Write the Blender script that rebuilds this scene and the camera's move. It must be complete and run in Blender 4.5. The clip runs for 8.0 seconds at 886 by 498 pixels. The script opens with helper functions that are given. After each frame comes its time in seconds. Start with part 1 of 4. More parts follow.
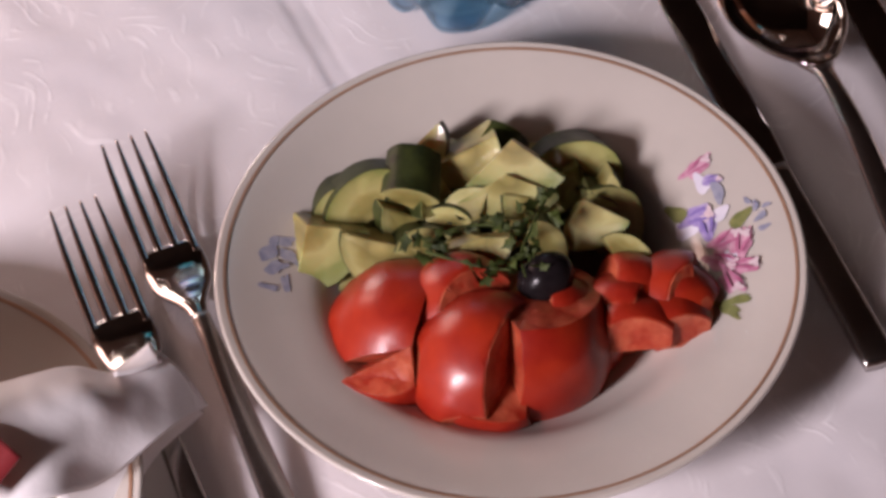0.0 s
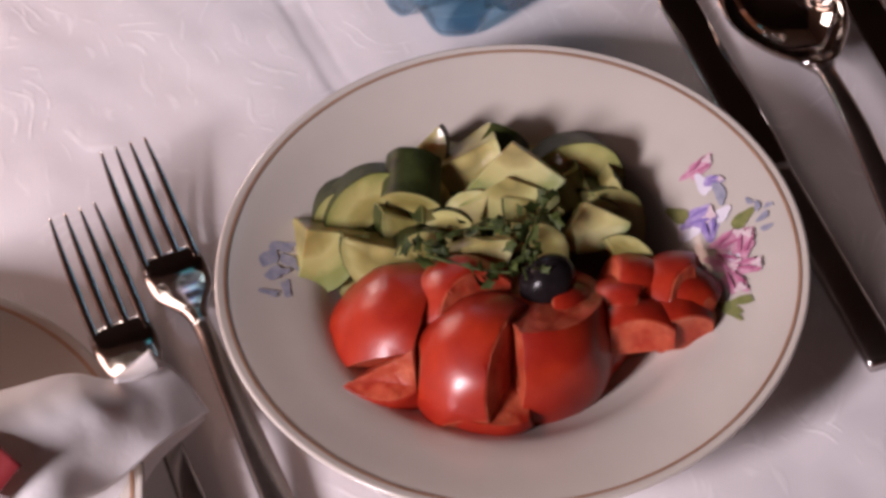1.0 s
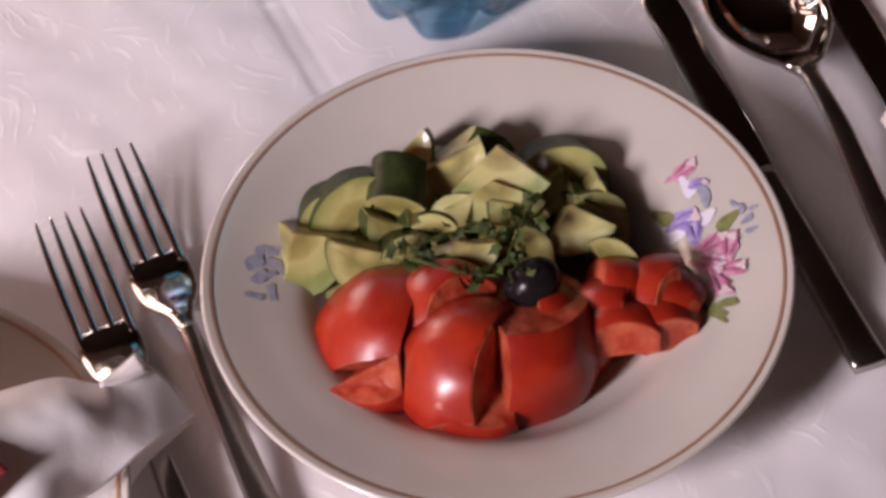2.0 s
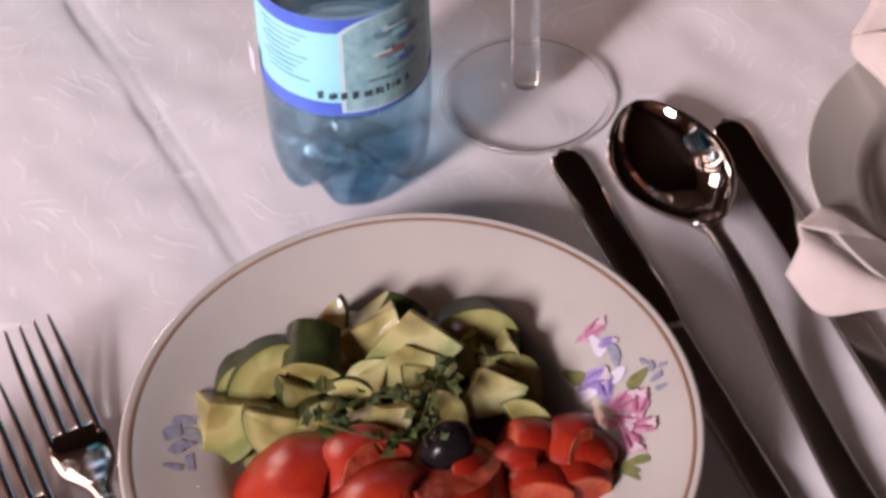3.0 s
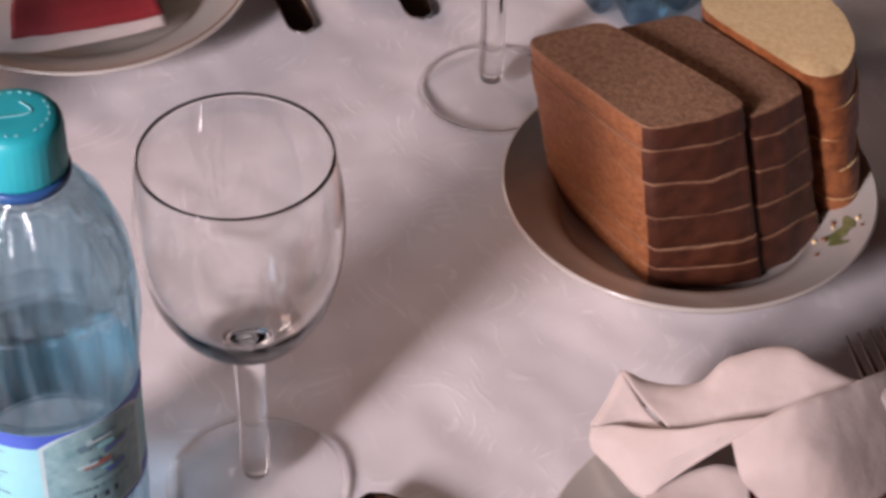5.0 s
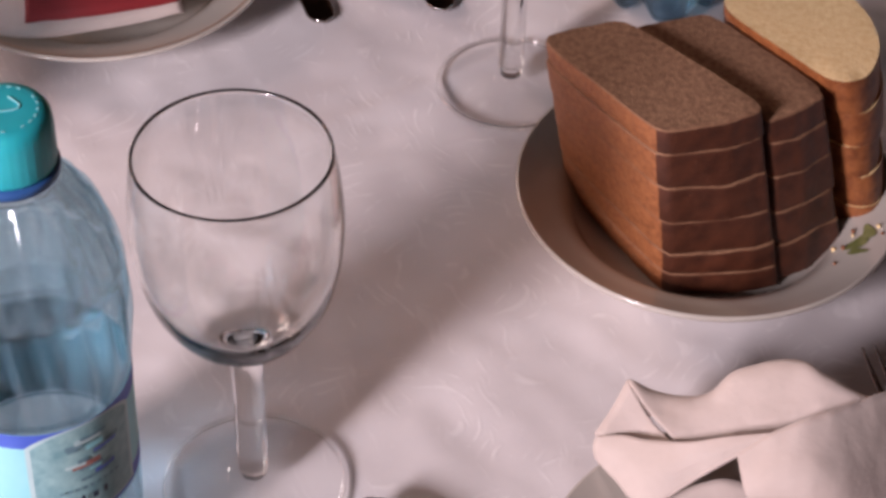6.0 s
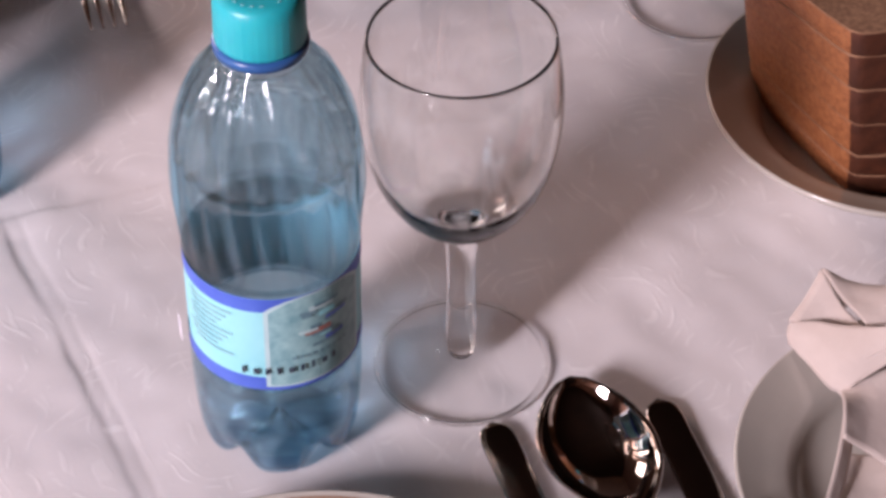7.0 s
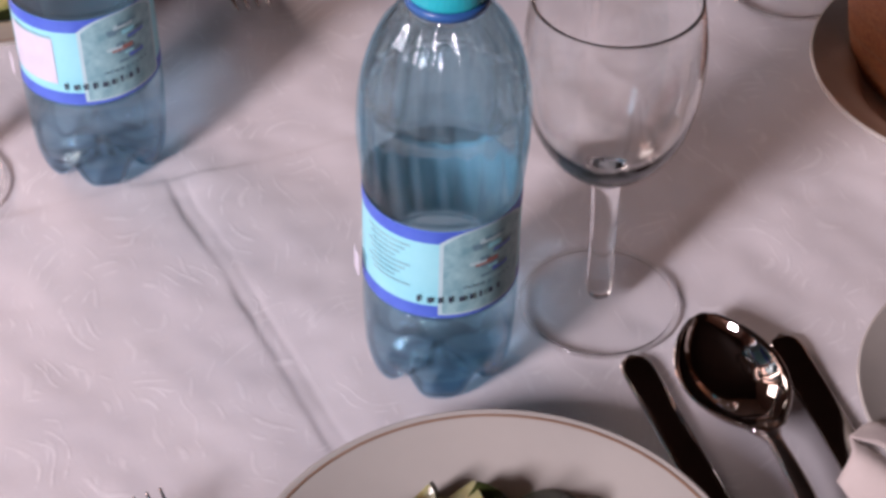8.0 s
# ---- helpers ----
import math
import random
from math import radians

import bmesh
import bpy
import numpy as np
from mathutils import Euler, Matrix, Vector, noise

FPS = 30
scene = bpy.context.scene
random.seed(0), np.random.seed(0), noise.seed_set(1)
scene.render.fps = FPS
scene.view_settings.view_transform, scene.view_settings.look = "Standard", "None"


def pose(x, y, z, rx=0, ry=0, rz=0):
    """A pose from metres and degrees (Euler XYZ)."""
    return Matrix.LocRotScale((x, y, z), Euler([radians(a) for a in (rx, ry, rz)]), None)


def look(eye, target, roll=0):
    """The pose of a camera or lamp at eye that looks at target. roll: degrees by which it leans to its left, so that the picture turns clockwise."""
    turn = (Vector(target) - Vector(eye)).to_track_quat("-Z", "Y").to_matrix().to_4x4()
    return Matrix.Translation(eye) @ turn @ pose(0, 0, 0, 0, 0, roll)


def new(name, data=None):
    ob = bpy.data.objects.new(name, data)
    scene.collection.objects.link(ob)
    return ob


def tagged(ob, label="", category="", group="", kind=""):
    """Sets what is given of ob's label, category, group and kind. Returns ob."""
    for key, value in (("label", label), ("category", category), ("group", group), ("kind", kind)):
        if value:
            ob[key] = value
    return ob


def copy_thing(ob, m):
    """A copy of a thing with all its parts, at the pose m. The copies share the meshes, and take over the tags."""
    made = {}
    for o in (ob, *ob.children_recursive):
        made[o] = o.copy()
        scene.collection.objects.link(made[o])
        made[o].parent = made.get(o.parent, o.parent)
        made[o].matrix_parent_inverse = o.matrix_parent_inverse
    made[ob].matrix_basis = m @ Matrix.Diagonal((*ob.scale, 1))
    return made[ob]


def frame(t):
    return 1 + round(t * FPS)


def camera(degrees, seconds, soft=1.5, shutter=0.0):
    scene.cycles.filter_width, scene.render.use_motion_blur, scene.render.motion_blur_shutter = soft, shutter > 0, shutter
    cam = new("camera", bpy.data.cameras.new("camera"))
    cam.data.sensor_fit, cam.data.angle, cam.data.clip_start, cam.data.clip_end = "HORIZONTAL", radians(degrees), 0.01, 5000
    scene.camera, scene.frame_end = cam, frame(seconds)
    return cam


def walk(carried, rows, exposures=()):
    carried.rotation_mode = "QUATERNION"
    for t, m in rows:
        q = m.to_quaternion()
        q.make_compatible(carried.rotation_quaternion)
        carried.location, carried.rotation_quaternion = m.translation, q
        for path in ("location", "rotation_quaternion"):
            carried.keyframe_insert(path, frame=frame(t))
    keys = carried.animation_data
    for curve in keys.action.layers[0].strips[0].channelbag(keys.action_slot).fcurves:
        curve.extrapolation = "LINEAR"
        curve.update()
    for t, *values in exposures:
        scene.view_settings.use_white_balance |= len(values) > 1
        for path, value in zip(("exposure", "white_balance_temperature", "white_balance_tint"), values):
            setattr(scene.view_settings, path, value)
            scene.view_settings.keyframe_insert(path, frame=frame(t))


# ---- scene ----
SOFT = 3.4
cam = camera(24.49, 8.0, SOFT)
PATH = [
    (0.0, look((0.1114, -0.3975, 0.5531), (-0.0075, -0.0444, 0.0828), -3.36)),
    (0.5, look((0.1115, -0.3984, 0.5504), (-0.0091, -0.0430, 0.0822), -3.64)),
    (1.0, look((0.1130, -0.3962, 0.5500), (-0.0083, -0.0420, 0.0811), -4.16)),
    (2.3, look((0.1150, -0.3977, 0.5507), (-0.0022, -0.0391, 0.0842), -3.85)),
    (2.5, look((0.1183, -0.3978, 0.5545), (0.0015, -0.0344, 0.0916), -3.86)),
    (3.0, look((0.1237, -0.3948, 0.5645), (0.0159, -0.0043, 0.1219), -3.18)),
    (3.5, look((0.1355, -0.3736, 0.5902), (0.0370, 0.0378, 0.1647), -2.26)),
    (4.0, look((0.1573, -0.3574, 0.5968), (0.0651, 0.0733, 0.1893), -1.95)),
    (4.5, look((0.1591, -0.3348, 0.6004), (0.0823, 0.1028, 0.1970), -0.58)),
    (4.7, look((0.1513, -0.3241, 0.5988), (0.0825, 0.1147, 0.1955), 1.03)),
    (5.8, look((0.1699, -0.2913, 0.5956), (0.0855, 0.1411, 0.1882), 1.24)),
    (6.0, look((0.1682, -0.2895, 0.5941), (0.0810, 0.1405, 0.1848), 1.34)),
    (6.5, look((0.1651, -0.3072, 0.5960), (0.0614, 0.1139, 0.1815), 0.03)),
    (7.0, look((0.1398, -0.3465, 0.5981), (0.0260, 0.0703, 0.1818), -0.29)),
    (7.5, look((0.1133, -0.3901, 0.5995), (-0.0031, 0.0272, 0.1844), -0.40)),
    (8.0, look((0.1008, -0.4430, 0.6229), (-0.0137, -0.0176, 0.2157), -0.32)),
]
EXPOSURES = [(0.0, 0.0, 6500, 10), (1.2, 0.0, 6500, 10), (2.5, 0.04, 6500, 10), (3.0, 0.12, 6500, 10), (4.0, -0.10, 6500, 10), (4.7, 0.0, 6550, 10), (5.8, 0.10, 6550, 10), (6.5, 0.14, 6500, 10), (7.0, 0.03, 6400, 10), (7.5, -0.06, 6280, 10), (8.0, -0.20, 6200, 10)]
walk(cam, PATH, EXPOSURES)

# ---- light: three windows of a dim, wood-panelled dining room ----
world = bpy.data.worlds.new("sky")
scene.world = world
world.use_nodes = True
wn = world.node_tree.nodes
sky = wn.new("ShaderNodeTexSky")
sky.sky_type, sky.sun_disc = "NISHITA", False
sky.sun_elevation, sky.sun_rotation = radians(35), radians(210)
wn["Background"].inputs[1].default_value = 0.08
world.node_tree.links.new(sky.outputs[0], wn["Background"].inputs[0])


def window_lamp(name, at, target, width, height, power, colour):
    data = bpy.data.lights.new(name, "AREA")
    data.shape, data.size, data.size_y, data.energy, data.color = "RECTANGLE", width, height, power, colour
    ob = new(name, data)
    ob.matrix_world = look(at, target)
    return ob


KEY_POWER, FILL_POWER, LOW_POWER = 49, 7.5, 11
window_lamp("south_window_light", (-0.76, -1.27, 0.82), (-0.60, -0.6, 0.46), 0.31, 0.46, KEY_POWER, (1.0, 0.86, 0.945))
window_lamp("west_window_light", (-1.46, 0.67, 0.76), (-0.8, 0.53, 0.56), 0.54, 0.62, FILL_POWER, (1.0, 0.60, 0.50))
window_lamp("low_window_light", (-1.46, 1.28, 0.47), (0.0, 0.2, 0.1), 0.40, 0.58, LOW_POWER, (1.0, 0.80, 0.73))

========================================

Each line from the top of the material through the line containing "scene.render.fps = FPS" should be reproduced exactly; please drop any images.

Write the Blender script that rebuilds this scene and the camera's move. It must be complete and run in Blender 4.5. The clip runs for 8.0 seconds at 886 by 498 pixels. The script opens with helper functions that are given. After each frame comes its time in seconds. Start with part 1 of 4. More parts follow.
0.0 s
1.0 s
2.0 s
3.0 s
5.0 s
6.0 s
7.0 s
8.0 s
# ---- helpers ----
import math
import random
from math import radians

import bmesh
import bpy
import numpy as np
from mathutils import Euler, Matrix, Vector, noise

FPS = 30
scene = bpy.context.scene
random.seed(0), np.random.seed(0), noise.seed_set(1)
scene.render.fps = FPS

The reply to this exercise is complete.